London Philharmonic Orchestra, Mattila, Hampson, Jurowski, Royal Festival Hall (Review)
A single bottom C sunk deeper than even the deepest underground trains running so audibly below the Royal Festival Hall was the auspicious start to the South Bank Centre’s much anticipated festival “The Rest is Noise”. Forget Hamlet’s famous last words, when Zarathustra has spake the sound resonates through an eternity of silence.
Alex Ross’ hugely influential book on which this festival is based begins, as did Vladimir Jurowski and the London Philharmonic Orchestra, with Richard Strauss. A decade in the lead up to his sensational Salome was Jurowski’s thinking and while whole battalions of musicians were being shifted between pieces Jurowski informally chatted to us from the side of the stage offering insights and pointers that would help illuminate what we were hearing. It’s catching on, this verbal interaction with an audience, and as Jude Kelly, the centre’s Artistic Director, said at a pre-concert event I hosted, a little talking can open an audiences ears as well as their hearts and minds. Remember how Daniel Barenboim demystified the Schoenberg Variations a year or so ago? Jurowski, and later the baritone Thomas Hampson, didn’t lecture us but rather shared their thoughts. We felt like participants, not mere observers.
But not before Also Sprach Zarathustra had once more shaken our convictions about Richard Strauss. Perhaps the most remarkable thing about this typically enlightening Jurowski programme was that it totally banished our more cuddly preconceptions about Strauss and showed, through a darkening sequence of shrewdly juxtaposed pieces, how radical his work in fact was. Zarathustra’s nihilism came upon us by stealth, diaphanous textures taking us from one hedonistic paragraph to the next. The great fugue of “Science and Learning” had a monstrous pay-off, the rising three notes of the dawn now delivering a terrifying proclamation. The fierce opposition of major and minor tonalities stretches to infinity long after the tolling of the midnight bell has terminated the delirious totentanz which precedes it. Jurowski’s reading – and the LPO’s refulgent and determined playing – was both emotive and starkly scientific.
In a way it was a pity to reveal our Salome – the amazing Karita Mattila – so prematurely in the evening but the two early songs she offered in a group of four – Verführung (“Seduction”) and Gesang der Apollopriesterin (“Song of Apollo’s priestess”) – were real rarities with the latter offering the line “We bring the fruit in a silver salver” as a chilling portent of the lustful and deranged princess to come. Mattila sings with all of herself and whilst finessing in the upper part of the voice is probably a thing of the past her shining open sound and the sheer physicality of her singing sweeps pretty much all before it. So four lofty love songs with Thomas Hampson also showing himself in fine vocal fettle in the more familiar Hymnus (“Hymn”) where Wagner looms so majestically.

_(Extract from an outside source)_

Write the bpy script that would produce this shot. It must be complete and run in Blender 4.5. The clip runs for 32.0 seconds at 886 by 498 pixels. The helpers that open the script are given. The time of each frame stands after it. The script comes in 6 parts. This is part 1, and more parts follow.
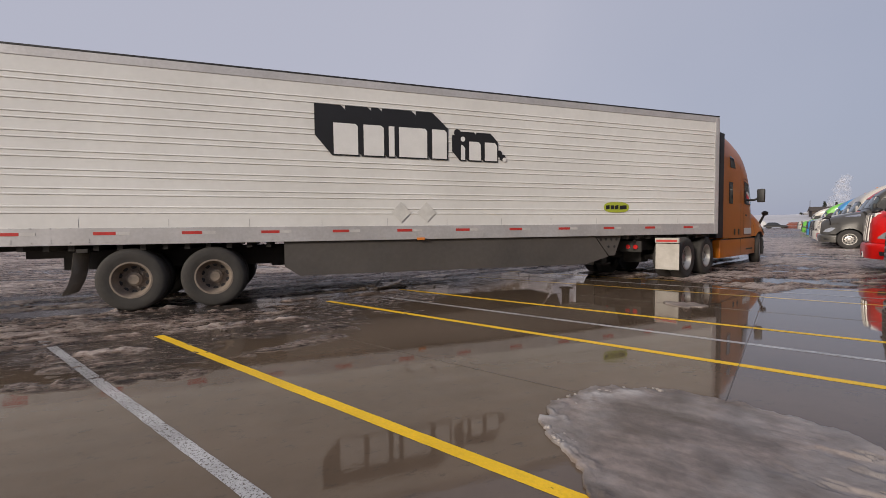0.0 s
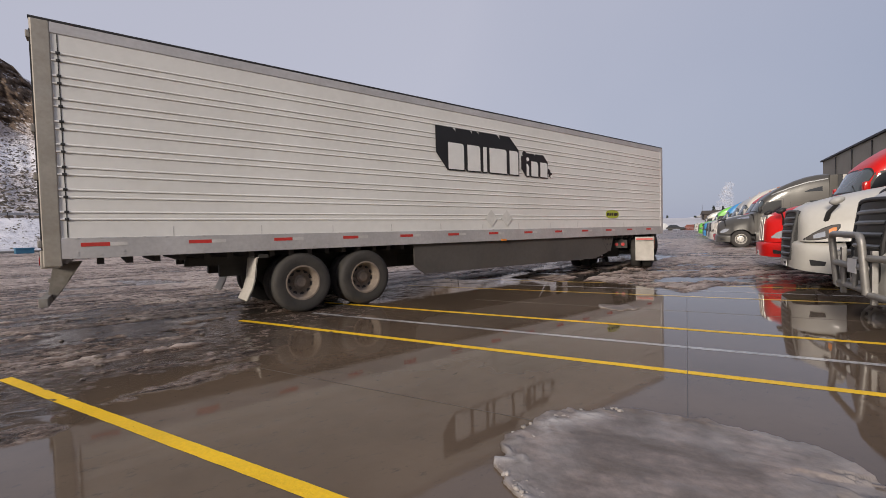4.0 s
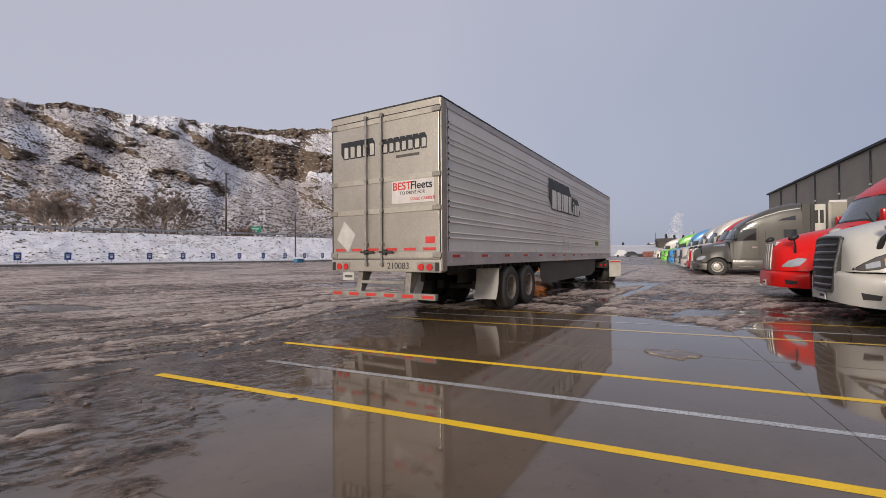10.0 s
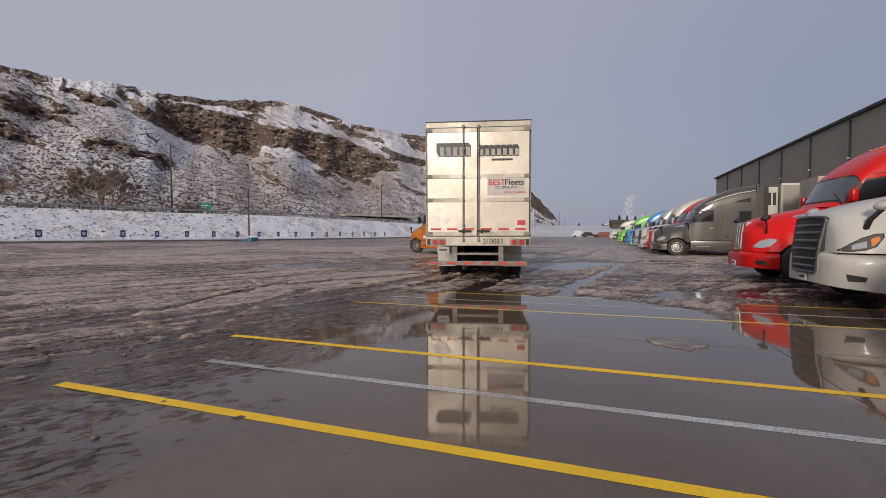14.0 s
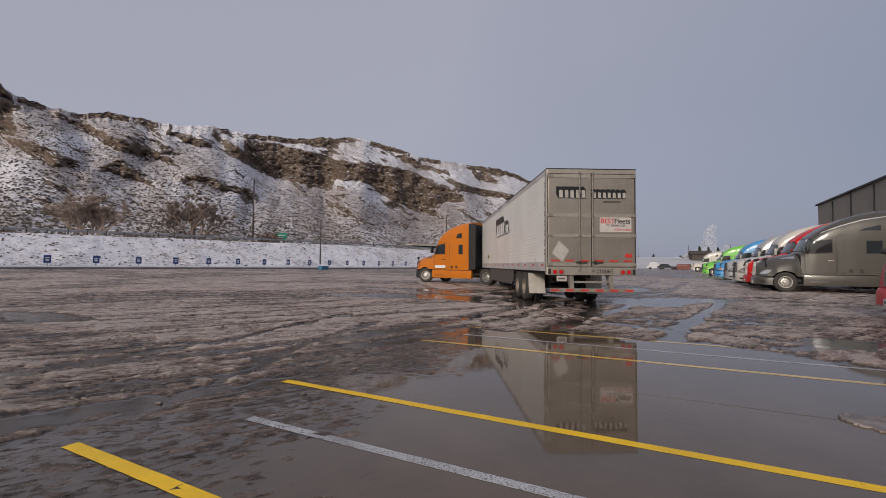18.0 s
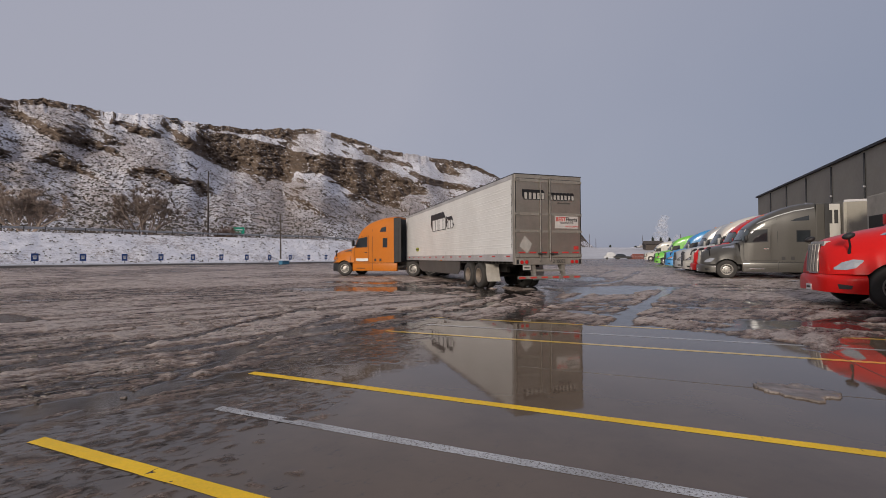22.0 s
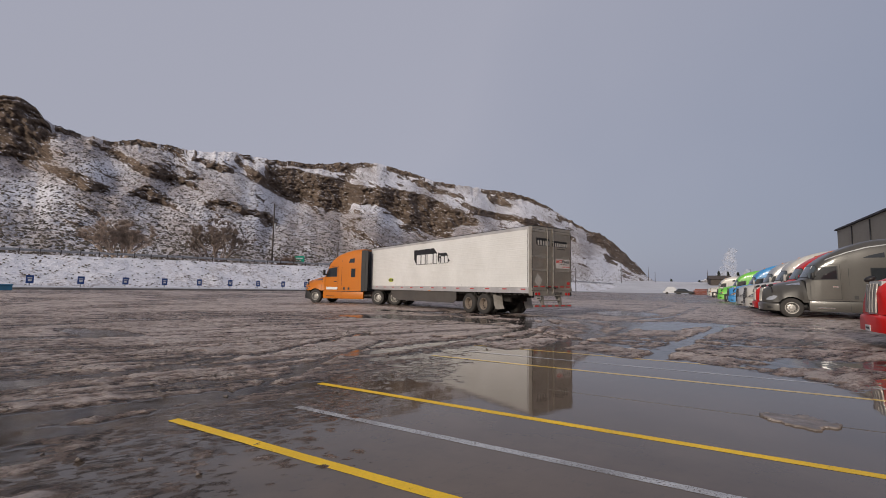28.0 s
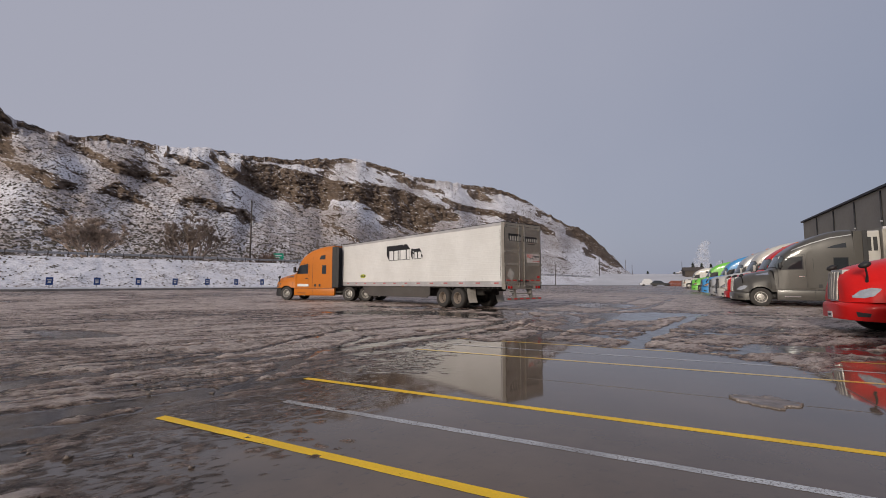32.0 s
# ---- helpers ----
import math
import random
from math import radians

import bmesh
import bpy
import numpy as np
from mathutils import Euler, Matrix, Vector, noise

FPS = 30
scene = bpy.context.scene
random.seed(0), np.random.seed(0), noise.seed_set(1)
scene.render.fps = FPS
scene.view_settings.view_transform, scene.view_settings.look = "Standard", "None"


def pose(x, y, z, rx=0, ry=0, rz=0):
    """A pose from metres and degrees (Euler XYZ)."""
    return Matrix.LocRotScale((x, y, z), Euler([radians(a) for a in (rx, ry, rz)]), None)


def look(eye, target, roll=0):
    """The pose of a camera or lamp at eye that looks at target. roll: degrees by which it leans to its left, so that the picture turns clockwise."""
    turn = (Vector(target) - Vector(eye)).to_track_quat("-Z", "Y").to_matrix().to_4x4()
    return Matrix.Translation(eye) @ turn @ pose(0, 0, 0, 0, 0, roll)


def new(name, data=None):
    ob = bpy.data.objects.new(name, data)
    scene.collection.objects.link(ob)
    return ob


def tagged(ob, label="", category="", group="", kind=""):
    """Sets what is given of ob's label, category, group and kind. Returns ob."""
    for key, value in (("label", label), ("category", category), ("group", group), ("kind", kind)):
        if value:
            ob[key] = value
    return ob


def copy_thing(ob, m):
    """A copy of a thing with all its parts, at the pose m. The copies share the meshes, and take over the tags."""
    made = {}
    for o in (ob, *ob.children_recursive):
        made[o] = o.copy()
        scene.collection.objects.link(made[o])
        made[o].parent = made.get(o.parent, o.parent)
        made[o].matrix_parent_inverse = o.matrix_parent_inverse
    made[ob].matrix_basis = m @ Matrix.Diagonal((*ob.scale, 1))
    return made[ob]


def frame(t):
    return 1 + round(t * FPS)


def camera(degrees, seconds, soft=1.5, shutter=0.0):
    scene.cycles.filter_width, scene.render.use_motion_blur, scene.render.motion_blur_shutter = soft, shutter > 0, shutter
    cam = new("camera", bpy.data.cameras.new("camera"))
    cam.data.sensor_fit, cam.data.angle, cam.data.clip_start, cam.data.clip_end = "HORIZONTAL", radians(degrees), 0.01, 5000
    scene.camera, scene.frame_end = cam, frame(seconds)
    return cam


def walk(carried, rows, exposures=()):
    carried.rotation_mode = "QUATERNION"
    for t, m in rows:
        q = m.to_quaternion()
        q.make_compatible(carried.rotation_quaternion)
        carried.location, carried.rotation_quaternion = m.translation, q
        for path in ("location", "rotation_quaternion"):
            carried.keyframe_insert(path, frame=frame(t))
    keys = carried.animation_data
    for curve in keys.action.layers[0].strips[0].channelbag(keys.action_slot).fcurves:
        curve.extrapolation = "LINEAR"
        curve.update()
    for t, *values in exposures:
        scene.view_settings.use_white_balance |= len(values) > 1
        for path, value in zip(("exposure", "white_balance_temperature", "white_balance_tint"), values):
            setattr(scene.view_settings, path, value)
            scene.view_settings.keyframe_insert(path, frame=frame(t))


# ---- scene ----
cam = camera(91.1, 32.0, soft=0.75)
PATH = [
    (0, (6.514, -4.816, 1.287), (5.267, -3.255, 1.195), -0.6),
    (0.5, (6.527, -4.695, 1.293), (5.251, -3.158, 1.205), -0.6),
    (1, (6.536, -4.622, 1.294), (5.291, -3.059, 1.21), -0.6),
    (1.5, (6.499, -4.582, 1.293), (5.395, -2.917, 1.204), -0.5),
    (2, (6.423, -4.564, 1.305), (5.504, -2.79, 1.237), -0.4),
    (2.5, (6.325, -4.59, 1.314), (5.5, -2.768, 1.279), -0.2),
    (3, (6.262, -4.603, 1.302), (5.393, -2.802, 1.244), -0.3),
    (3.5, (6.22, -4.518, 1.295), (5.24, -2.776, 1.218), -1.6),
    (5.5, (5.84, -4.114, 1.272), (4.983, -2.307, 1.25), 0.4),
    (6, (5.684, -4.08, 1.282), (4.923, -2.23, 1.268), 0.4),
    (6.5, (5.628, -4.04, 1.28), (4.801, -2.219, 1.245), 1.2),
    (7, (5.511, -3.888, 1.276), (4.61, -2.103, 1.232), 0.1),
    (7.5, (5.398, -3.718, 1.283), (4.474, -1.944, 1.267), -0.2),
    (8, (5.317, -3.601, 1.273), (4.535, -1.76, 1.243), 0.4),
    (8.5, (5.089, -3.485, 1.286), (4.488, -1.577, 1.253), -0.5),
    (9, (4.973, -3.405, 1.277), (4.332, -1.511, 1.253), 0.2),
    (9.5, (4.885, -3.258, 1.271), (4.121, -1.41, 1.252), -0.4),
    (10, (4.805, -3.082, 1.279), (3.984, -1.258, 1.309), -0.4),
    (10.5, (4.741, -3.001, 1.274), (3.996, -1.145, 1.25), 0.7),
    (11, (4.6, -2.915, 1.278), (4.042, -0.995, 1.242), 0.3),
    (11.5, (4.464, -2.861, 1.275), (3.978, -0.922, 1.238), 0.1),
    (12, (4.427, -2.774, 1.268), (3.887, -0.85, 1.189), 0.5),
    (12.5, (4.416, -2.648, 1.279), (3.784, -0.751, 1.251), -0.4),
    (13, (4.397, -2.464, 1.266), (3.743, -0.574, 1.245), -1.1),
    (13.5, (4.339, -2.413, 1.265), (3.684, -0.525, 1.187), 0.0),
    (15.5, (4.044, -2.115, 1.215), (3.404, -0.22, 1.241), -0.8),
    (16, (4.068, -1.937, 1.233), (3.353, -0.07, 1.262), -0.7),
    (16.5, (4.004, -1.878, 1.227), (3.358, 0.014, 1.216), 0.1),
    (17, (3.825, -1.735, 1.23), (3.244, 0.179, 1.21), 1.5),
    (17.5, (3.697, -1.656, 1.238), (2.965, 0.205, 1.264), 1.1),
    (18, (3.614, -1.513, 1.244), (2.695, 0.261, 1.317), 0.5),
    (18.5, (3.564, -1.322, 1.223), (2.488, 0.362, 1.307), -0.2),
    (19, (3.499, -1.298, 1.208), (2.221, 0.241, 1.227), 0.2),
    (19.5, (3.488, -1.311, 1.203), (2.002, 0.027, 1.15), 0.0),
    (20, (3.495, -1.302, 1.2), (2.056, 0.086, 1.138), 0.5),
    (20.5, (3.525, -1.355, 1.209), (2.268, 0.201, 1.214), -0.7),
    (21, (3.548, -1.477, 1.221), (2.479, 0.213, 1.248), -0.9),
    (21.5, (3.602, -1.613, 1.239), (2.78, 0.21, 1.267), 0.3),
    (22, (3.744, -1.713, 1.238), (2.975, 0.133, 1.278), -0.3),
    (22.5, (3.893, -1.819, 1.25), (2.923, -0.07, 1.26), -1.2),
    (23, (3.949, -1.984, 1.252), (2.947, -0.255, 1.345), -1.8),
    (23.5, (4.001, -2.175, 1.264), (3.04, -0.424, 1.367), 0.0),
    (24, (4.078, -2.252, 1.264), (3.073, -0.53, 1.414), -0.3),
    (24.5, (4.254, -2.303, 1.259), (3.089, -0.68, 1.35), 0.5),
    (25, (4.318, -2.326, 1.27), (3.13, -0.724, 1.419), -0.1),
    (25.5, (4.281, -2.356, 1.276), (3.108, -0.748, 1.473), -0.3),
    (26, (4.283, -2.423, 1.282), (3.227, -0.74, 1.506), 0.3),
    (26.5, (4.277, -2.469, 1.281), (3.265, -0.759, 1.508), -0.0),
    (28.5, (4.235, -2.436, 1.268), (3.266, -0.691, 1.401), 0.9),
    (29, (4.225, -2.428, 1.261), (3.25, -0.683, 1.343), 0.8),
    (29.5, (4.226, -2.431, 1.252), (3.232, -0.697, 1.326), 0.9),
    (30, (4.231, -2.428, 1.236), (3.224, -0.702, 1.326), 0.2),
    (30.5, (4.225, -2.422, 1.233), (3.174, -0.723, 1.321), -0.0),
    (31, (4.235, -2.431, 1.237), (3.206, -0.719, 1.328), -0.2),
    (31.5, (4.224, -2.504, 1.245), (3.299, -0.733, 1.34), -0.5),
    (32, (4.264, -2.553, 1.252), (3.364, -0.774, 1.41), -0.0),
]
walk(cam, [(t, look(eye, target, roll)) for t, eye, target, roll in PATH], [(0, 0.26), (3, 0.34), (6, 0.34), (9, 0.36), (11.5, 0.18), (13.5, 0.05), (16, -0.03), (20, -0.05), (32, -0.02)])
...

It seems that it was Hampson who brought the little heard orchestral song Notturno to words by Richard Dehmel, he of Schoenberg’s Transfigured Night. As Jurowski put it in his preamble this song turned psychodrama with its distinctive and eerie colorations (an important role for Death, the fiddler, a.k.a. as the LPO’s leader Pieter Schoeman) was a startling indication of the road not taken, that is the crossroads where Strauss and Schoenberg parted company.
And then Salome danced. And Jurowski opened all our senses, the monster orchestra so light on its feet, the voluptuous waltz so airborne, the feverish xylophone-driven conclusion giving only scant indication of the price this sexy, exuberant dance might exact. Enter again Mattila, tellingly minus her shawl, to bare all, emotionally speaking, in the shocking finale scene. There are various ways to go in the singing and acting of this infamous scena but understatement cannot be one of them. Mattila went for broke, the fullest monty, the total disintegration of an abused young woman’s humanity subsumed as it is here by lust. She was fearless, taking the vocal line to the very limits of her possibilities and beyond. She slid grotesquely through the myriad chromatics living dangerously on the flat side of pitch and puffing out her chest notes at any mention of “death”. It wasn’t pretty but it was hair-raising and it – along with the rest of the concert – set the bar extraordinarily high for the year ahead.